Venkat is the founder and editor-in-chief of ribbonfarm. Follow him on Twitter

Comments

  1. Thanks for the very complete review. I totally agree with one of your conclusions: “The point is that the situation dictates whether or not you should precisely define a role before starting a search.” It’s all about balance et getting the right techniques for the right situation.

  2. I haven’t read much about interviewing and hiring practices since I am not in management and don’t aspire to it. But as someone who has been through a lot of interviews, I have to ask: Does the method in this book provide any guidance for the flip-side of the interview – that is, the bit where the prospective employee is checking out the prospective employer?

    With the economy currently being a hirer’s market, the question may not sound too important but eventually things will go the other way. One reason the question occurs to me is that before starting my current job, I was offered another job that would have paid a lot more money than I was then making (though less than I’m making now, as it turns out).

    I turned the job down because there were some things during the interview that set off red flags in my mind. Though I couldn’t know it at the time, it turned out I was right. What does the literature say about making sure BOTH sides of the interview process work?

  3. The book doesn’t have any advice for interviewees. I’ve seen quite a few blog posts doing the rounds from career counselors recently, on the ‘don’t take the first thing you’re offered’ theme.

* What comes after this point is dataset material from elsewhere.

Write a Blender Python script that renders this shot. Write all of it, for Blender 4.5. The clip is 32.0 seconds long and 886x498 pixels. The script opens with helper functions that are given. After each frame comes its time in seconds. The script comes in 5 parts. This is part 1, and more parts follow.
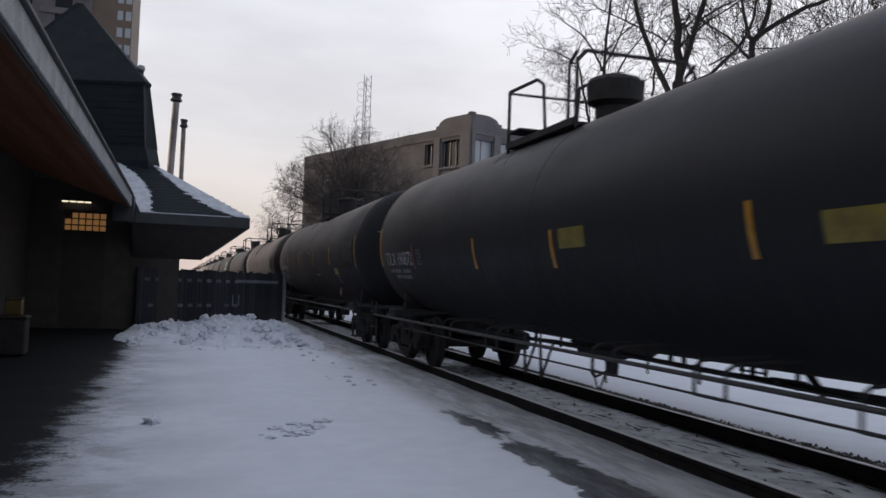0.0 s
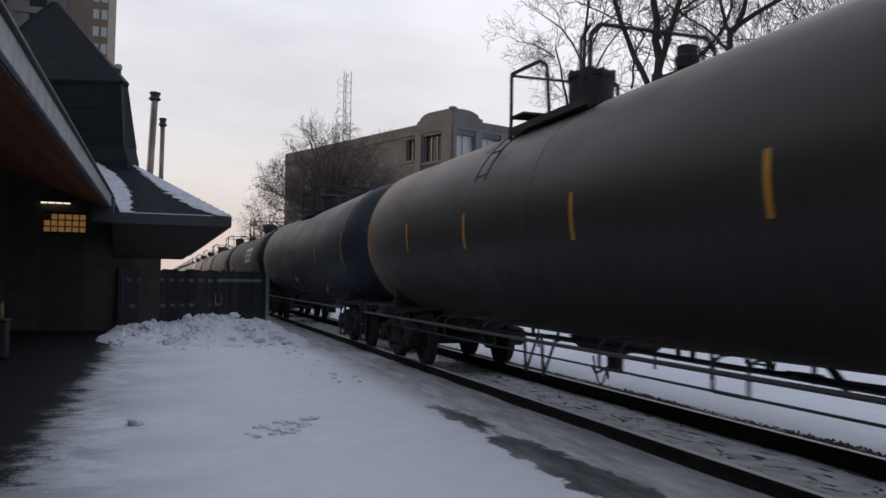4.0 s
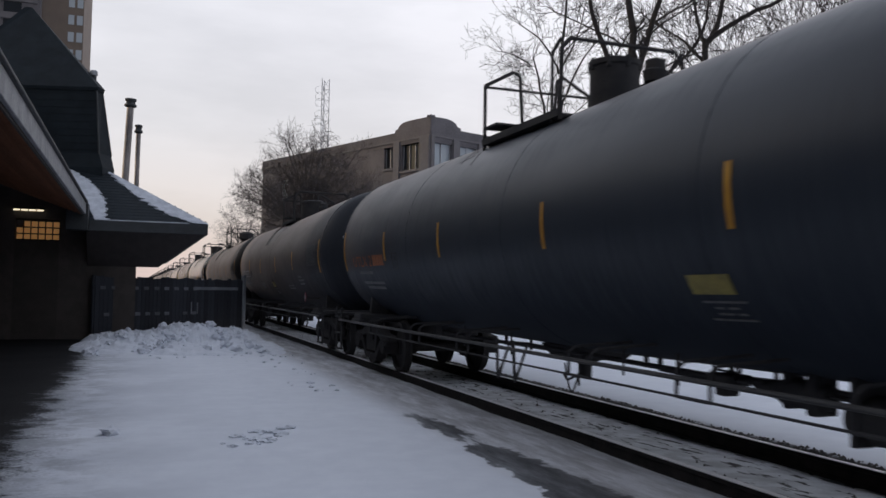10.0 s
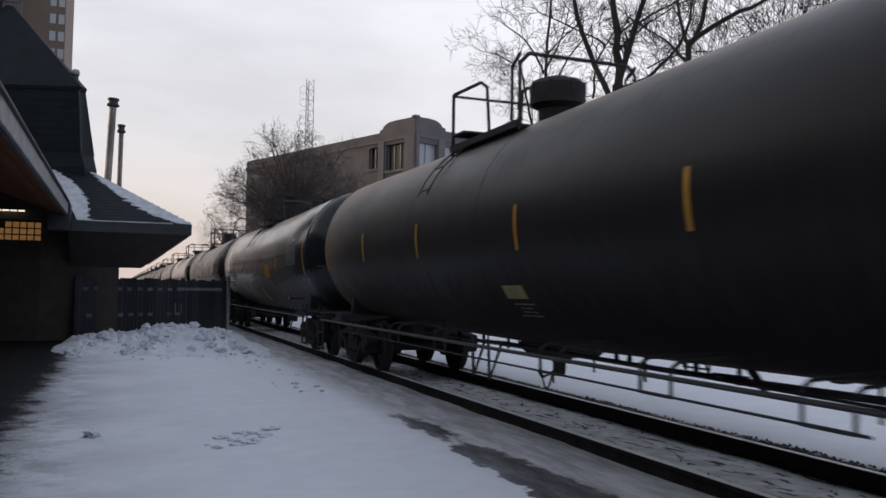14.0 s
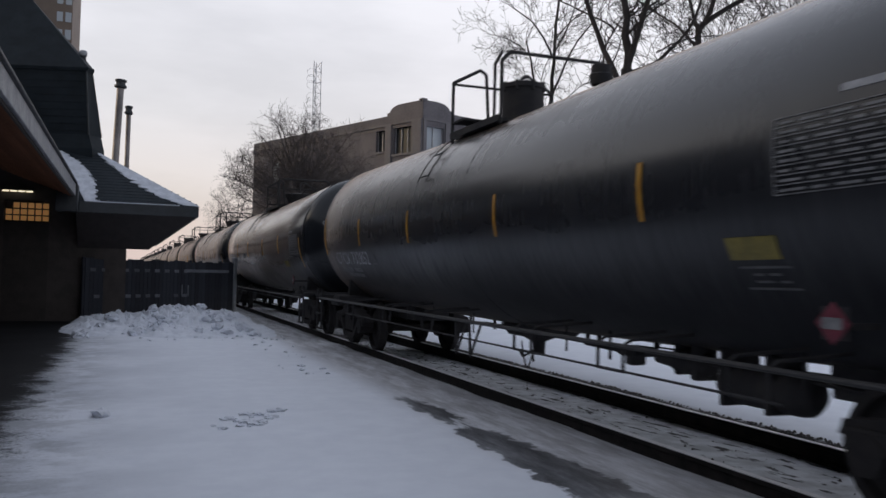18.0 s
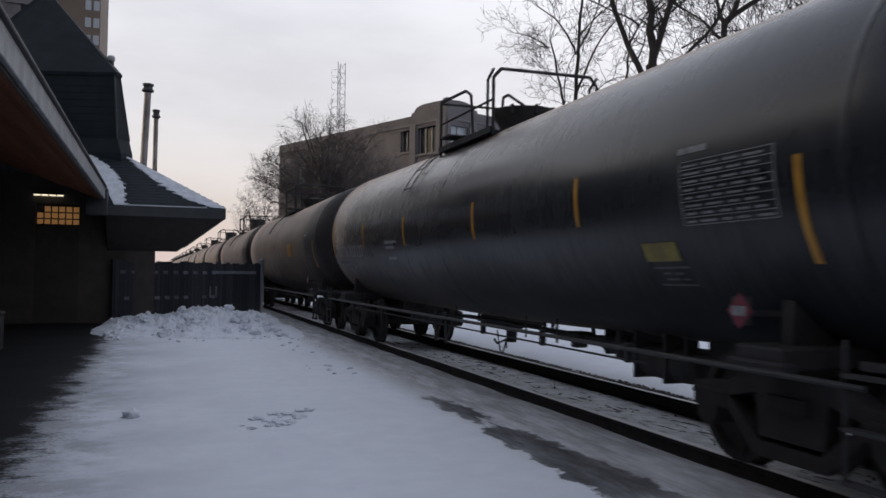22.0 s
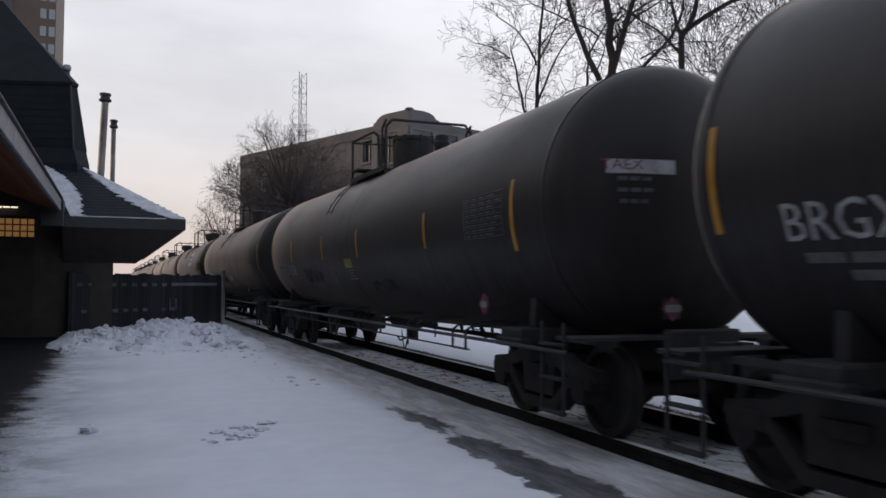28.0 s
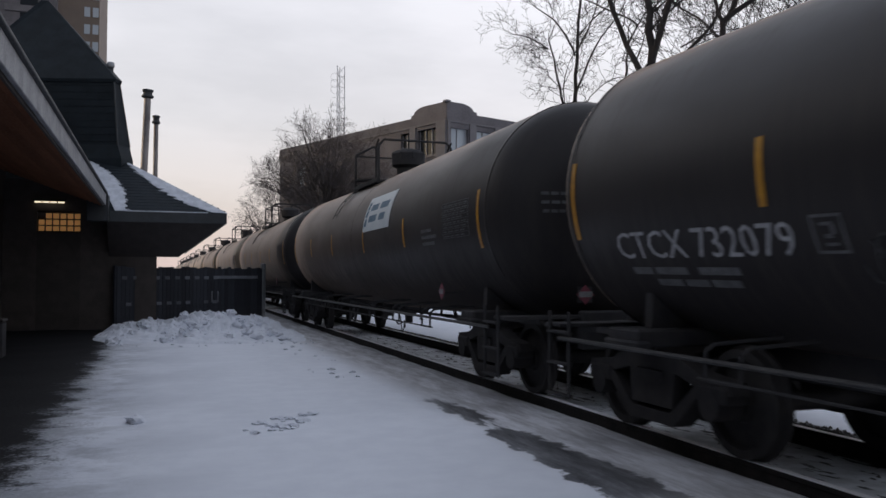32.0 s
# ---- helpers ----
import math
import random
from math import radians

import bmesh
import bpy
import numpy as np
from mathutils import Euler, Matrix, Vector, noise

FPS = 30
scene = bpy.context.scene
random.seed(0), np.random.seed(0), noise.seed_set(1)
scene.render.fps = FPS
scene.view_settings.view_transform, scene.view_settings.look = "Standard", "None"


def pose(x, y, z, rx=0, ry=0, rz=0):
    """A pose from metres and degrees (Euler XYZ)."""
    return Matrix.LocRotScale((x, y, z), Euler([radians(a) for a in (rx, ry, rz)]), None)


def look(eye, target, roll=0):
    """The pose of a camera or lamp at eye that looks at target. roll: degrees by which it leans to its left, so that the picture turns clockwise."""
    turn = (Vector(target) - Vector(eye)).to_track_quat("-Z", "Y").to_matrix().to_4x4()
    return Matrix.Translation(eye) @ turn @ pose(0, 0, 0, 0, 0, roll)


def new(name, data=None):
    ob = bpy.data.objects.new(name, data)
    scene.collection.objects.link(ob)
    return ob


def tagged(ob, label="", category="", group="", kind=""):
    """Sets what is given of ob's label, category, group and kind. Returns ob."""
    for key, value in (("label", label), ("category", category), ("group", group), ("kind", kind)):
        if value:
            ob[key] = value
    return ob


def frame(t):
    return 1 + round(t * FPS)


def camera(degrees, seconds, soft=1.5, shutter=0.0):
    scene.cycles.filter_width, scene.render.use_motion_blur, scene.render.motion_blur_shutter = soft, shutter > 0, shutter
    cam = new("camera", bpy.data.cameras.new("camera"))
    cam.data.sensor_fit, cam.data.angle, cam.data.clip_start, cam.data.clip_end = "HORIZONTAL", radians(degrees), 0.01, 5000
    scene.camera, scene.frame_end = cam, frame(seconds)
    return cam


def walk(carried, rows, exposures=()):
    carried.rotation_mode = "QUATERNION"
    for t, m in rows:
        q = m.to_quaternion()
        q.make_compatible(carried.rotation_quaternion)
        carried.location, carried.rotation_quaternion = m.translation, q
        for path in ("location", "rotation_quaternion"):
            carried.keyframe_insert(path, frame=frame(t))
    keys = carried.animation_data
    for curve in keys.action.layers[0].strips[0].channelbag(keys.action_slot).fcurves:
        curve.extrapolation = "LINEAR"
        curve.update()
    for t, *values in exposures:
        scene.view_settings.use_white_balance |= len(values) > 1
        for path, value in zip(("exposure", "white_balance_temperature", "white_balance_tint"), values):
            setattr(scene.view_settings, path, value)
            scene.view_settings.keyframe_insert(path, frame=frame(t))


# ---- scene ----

    Interviewees suffer a strong information asymmetry, whether times are good or bad. The only solid piece of advice I’ve seen is: go to as many interviews as you can. Comparing job opportunities weeds out irrelevant information and only leaves you thinking about discriminants. Comparing opportunity A to opportunity B is vastly more practical than comparing either to an abstract notion of ‘dream job.’

  4. Venkatesh,

    Great review of this book. Thanks.

    I agree with your criticisms that we have too many methods these days that focus on objectivity as an undeniably good thing. In this book, it sounds like that is emphasized, with subjectivity being labeled as “voodoo.” C’mon. Objectivity and subjectivity are two sides of the same coin, they are both part of every process.

    Another point I would add is that, from complexity theory, we hear that simple rules enable complex, intelligent behavior, while complex rules enable only simple, stupid behavior. I can so easily see someone using this scorecard and saying “Well, I picked the person who ranked 27 over the person with 26, even though my gut told me it was a bad choice.”

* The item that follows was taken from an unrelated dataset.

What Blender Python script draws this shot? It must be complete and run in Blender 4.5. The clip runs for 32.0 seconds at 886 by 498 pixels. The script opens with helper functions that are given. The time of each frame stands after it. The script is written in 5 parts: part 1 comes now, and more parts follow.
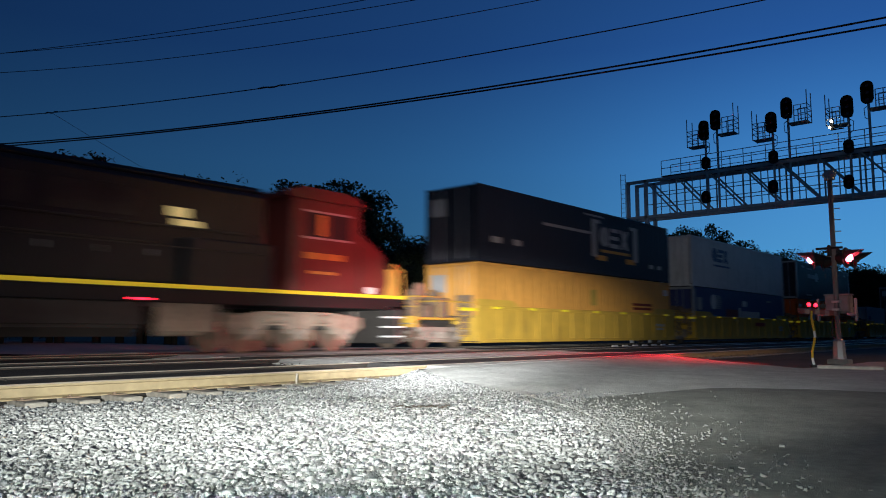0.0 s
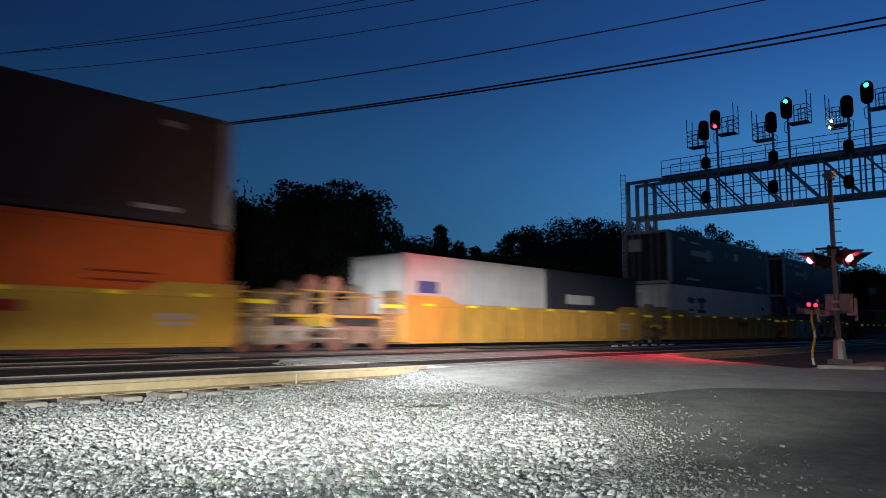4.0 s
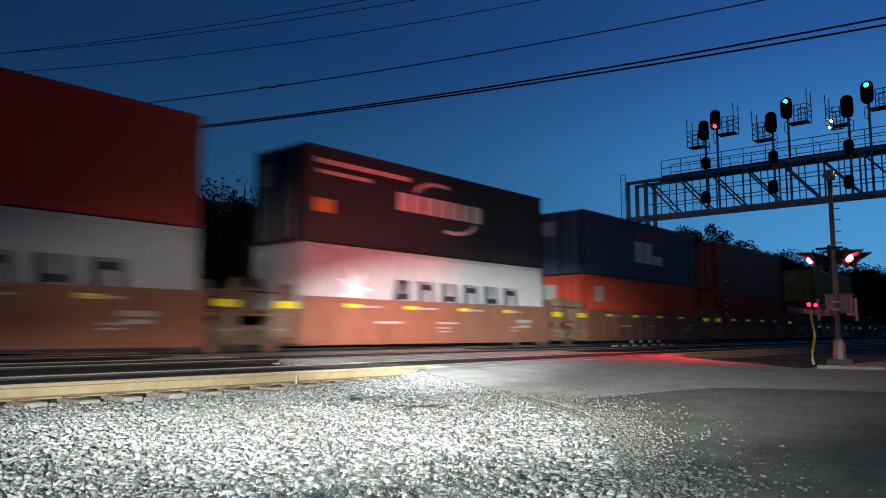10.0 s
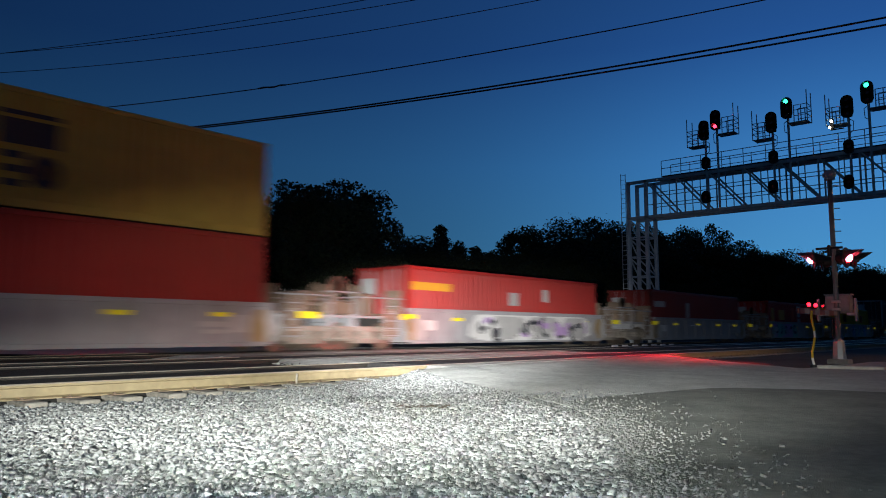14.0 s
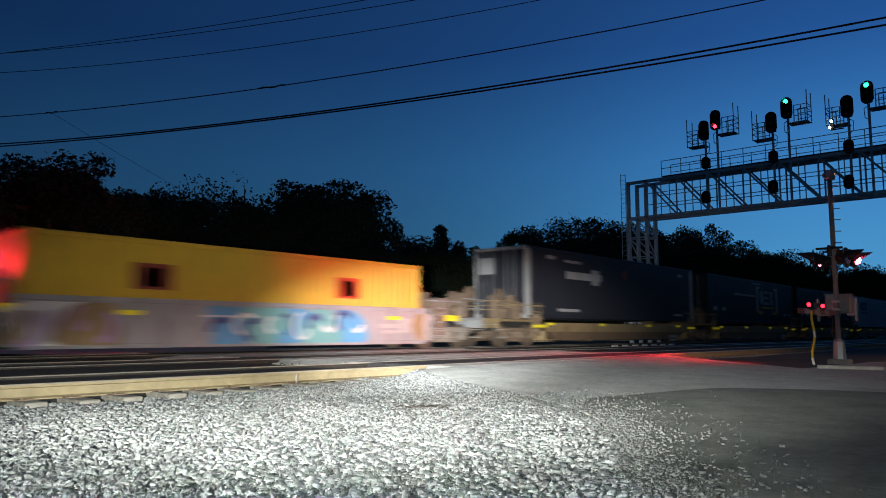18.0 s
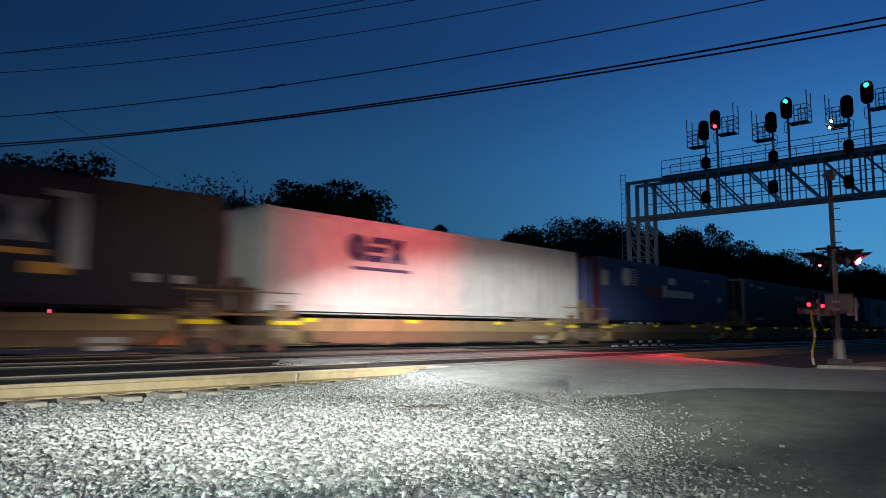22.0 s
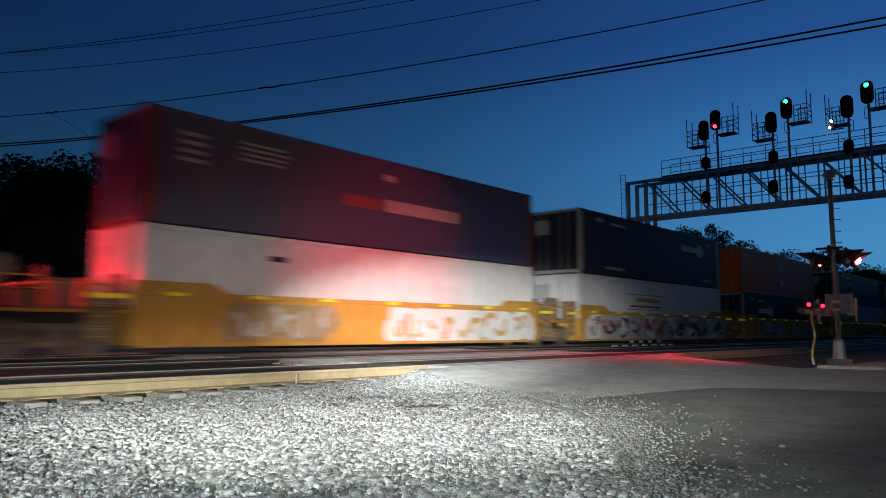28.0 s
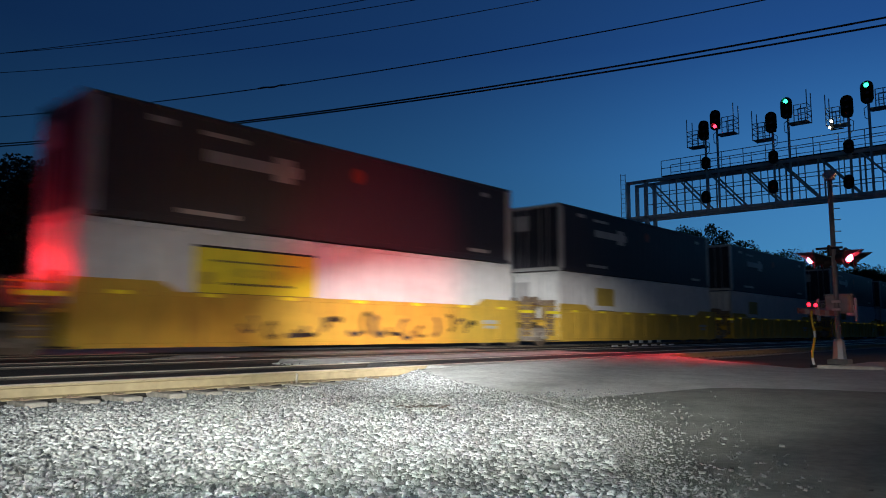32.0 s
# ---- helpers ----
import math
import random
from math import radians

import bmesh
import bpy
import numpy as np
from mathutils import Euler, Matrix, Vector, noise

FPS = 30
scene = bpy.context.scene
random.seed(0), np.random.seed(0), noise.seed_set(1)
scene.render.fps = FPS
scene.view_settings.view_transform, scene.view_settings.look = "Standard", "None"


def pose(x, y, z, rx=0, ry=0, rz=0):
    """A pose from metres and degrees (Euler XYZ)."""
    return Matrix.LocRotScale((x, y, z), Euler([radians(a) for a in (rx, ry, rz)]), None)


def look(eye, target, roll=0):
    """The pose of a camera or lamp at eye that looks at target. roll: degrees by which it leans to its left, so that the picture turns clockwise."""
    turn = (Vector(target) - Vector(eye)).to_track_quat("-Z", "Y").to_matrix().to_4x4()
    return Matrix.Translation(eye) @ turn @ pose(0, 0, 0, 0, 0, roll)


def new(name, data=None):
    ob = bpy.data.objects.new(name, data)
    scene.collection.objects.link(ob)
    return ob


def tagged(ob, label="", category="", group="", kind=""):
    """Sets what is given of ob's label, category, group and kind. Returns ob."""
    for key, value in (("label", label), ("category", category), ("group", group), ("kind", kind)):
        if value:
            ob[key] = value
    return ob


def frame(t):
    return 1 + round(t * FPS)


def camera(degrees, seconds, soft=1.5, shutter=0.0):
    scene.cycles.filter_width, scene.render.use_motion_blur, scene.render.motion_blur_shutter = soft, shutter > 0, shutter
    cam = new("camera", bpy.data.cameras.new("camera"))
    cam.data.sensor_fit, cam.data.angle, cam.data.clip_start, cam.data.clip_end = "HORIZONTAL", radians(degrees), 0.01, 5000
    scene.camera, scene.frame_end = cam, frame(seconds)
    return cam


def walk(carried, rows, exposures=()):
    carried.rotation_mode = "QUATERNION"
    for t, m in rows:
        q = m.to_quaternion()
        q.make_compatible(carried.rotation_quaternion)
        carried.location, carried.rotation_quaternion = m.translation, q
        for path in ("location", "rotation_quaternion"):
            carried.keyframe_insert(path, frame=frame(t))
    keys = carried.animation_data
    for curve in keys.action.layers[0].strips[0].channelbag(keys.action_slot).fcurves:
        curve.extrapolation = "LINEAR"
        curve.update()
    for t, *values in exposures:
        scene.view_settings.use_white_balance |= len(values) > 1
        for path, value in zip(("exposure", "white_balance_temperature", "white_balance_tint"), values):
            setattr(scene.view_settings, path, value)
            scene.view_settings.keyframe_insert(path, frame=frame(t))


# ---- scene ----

  5. Good point about the simplicity-complexity tradeoff. There’s good reason to believe that besides complexity theory. More rules = heavier model = less bandwidth left for independent judgment about what’s NOT in the model. James Scott analyzes this in ‘Seeing Like a State’ beautifully. Also agree on how people use metrics sometimes to avoid responsibility for having to think.

    That said, good processes are a matter of art, so they keep you honest without making you stupid. Overall, the process in this book meets that criterion.

  6. Deep Gupta says

    How would you rate this book on a scale of 1 -10?

    1 obvilously being appauling and, 10 being excellent.

  7. Deep: Probably a 6/10, B+. For calibration, all the related books I’ve cited in this article would probably rate between 7 and 9.